From McClellan v. I-Flow Corp., 710 F. Supp. 2d 1092 (D. Or. 2010):
Rule 702 permits expert testimony that is helpful to the trier of fact, reliable, and relevant. To that end, Daubert was intended to exclude "junk science" — unsupported testimony or evidence cloaked in the credentials of a testifying expert — that would confuse or mislead rather than "assist the trier of fact." Best v. Lowe's Home Ctrs., Inc., 563 F.3d 171, 176-77 (6th Cir. 2009) ("Daubert attempts to strike a balance between a liberal admissibility standard for relevant evidence on the one hand and the need to exclude misleading 'junk science' on the other."). Daubert did not, however, impose an "exacting standard of causality" beyond the preponderance of the evidence "simply because scientific issues are involved." In re Ephedra Prods. Liab. Litig., 393 F. Supp. 2d 181, 190 (S.D.N.Y. 2005). "It would be unreasonable to conclude that the subject of scientific testimony must be 'known' to a certainty; arguably, there are no certainties in science." Daubert, 509 U.S. at 590.... Moreover, "[l]ack of certainty is not, for a qualified expert, the same thing as guesswork." Primiano v. Cook, ___ F.3d ___, 2010 U.S. App. LEXIS 8859, 2010 WL 1660303, at *5 (9th Cir. Apr. 27, 2010).

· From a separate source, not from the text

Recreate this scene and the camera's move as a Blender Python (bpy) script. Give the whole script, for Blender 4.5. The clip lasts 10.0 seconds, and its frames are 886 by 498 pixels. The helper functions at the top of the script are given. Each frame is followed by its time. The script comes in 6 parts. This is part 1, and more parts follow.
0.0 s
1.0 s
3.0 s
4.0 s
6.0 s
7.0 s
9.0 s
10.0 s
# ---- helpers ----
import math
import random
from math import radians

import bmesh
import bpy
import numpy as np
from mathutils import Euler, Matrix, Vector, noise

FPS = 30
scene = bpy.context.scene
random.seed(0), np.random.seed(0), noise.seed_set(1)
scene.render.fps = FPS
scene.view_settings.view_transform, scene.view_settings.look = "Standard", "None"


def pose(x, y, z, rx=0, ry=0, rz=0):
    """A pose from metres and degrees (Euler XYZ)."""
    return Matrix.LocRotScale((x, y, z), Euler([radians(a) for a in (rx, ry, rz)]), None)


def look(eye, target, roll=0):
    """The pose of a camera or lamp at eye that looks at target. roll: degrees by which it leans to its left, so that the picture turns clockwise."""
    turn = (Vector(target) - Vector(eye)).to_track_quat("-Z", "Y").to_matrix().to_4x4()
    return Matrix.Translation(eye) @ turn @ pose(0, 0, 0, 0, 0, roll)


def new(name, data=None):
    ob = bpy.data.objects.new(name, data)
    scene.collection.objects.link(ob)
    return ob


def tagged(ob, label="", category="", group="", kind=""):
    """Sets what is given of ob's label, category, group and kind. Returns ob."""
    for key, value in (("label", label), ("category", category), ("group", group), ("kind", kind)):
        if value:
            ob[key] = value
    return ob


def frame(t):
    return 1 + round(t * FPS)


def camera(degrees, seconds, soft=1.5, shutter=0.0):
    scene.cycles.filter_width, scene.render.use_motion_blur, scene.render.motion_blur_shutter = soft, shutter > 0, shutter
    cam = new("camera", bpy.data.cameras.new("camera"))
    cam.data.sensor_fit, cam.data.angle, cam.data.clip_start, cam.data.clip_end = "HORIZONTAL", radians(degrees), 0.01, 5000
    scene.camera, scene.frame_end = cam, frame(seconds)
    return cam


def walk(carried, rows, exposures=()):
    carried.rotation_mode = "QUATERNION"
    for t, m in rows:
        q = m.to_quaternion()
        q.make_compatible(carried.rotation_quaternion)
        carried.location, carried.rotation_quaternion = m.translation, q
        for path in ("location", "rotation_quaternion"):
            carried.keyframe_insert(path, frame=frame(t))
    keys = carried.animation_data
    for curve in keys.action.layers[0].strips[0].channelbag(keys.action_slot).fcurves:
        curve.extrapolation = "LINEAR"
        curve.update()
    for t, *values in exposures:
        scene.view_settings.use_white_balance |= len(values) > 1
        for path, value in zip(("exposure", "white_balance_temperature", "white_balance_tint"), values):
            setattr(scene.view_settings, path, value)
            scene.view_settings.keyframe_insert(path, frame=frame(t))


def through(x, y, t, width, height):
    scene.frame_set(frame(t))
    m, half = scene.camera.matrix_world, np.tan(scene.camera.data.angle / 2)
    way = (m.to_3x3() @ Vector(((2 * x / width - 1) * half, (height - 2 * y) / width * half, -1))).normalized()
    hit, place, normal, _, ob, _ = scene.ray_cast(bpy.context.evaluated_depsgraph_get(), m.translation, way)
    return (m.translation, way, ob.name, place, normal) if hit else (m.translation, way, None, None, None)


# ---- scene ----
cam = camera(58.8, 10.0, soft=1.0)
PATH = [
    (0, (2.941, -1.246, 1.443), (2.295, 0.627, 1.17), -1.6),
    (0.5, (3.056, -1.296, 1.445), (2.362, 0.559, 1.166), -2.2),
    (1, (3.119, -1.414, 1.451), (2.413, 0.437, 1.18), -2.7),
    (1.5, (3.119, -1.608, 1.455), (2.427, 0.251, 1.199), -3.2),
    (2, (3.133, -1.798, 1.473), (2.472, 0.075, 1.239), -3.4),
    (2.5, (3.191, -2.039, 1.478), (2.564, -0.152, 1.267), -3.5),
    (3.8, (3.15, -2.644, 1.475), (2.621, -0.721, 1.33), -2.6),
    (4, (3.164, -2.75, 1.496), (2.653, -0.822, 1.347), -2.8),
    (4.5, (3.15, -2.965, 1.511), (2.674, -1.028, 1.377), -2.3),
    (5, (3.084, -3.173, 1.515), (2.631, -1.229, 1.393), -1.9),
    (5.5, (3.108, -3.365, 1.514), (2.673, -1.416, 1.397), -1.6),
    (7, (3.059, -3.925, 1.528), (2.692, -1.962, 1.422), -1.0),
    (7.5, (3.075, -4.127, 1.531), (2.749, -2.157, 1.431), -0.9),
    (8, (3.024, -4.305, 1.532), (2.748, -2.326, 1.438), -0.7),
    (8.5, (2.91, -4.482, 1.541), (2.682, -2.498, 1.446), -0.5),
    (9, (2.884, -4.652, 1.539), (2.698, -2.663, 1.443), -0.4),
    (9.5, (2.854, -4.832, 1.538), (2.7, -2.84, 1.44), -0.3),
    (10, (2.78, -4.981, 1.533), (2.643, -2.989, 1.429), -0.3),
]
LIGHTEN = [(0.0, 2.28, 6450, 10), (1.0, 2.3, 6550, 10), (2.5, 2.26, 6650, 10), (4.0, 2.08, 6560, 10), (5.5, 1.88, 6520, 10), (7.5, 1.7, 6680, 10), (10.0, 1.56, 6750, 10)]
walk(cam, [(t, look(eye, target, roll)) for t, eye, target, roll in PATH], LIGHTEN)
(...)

Consequently, the proper focus under Daubert is whether an expert's testimony rests on evidence reliably derived from scientific methodology and is relevant to the facts of the case, not whether plaintiffs' experts can prove the point of their testimony. Ambrosini v. Labarraque, 101 F.3d 129, 135, 322 U.S. App. D.C. 19 (D.C. Cir. 1996) ("The dispositive question is whether the testimony will 'assist the trier of fact to understand the evidence or to determine a fact in issue,' not whether the testimony satisfies the plaintiff's burden on the ultimate issue at trial.") (citation omitted). Indeed, establishing reliability should not mean that plaintiffs "have to prove their case twice — they do not have to demonstrate to the judge by a preponderance of the evidence that the assessments of their experts are correct, they only have to demonstrate by a preponderance of evidence that their opinions are reliable." In re Paoli R.R. Yard PCB Litig., 35 F.3d 717, 744 (3d Cir. 1994); Allison v. McGhan Med. Corp., 184 F.3d 1300, 1312 (11th Cir. 1999) (accord); In re Ephedra, 393 F. Supp. 2d at 193 ("Daubert's dictum about scientific validity" is not "authority for increasing the burden of proof imposed by substantive law"). Reliability under Daubert does not depend on "the correctness of the expert's conclusions but [on] the soundness" of the methodology. Daubert II, 43 F.3d at 1318.
***"Under Daubert, the district judge is 'a gatekeeper, not a fact finder.'" Primiano, 2010 U.S. App. LEXIS 8859, 2010 WL 1660303, at *4 (quoting United States v. Sandoval-Mendoza, 472 F.3d 645, 654 (9th Cir. 2006)).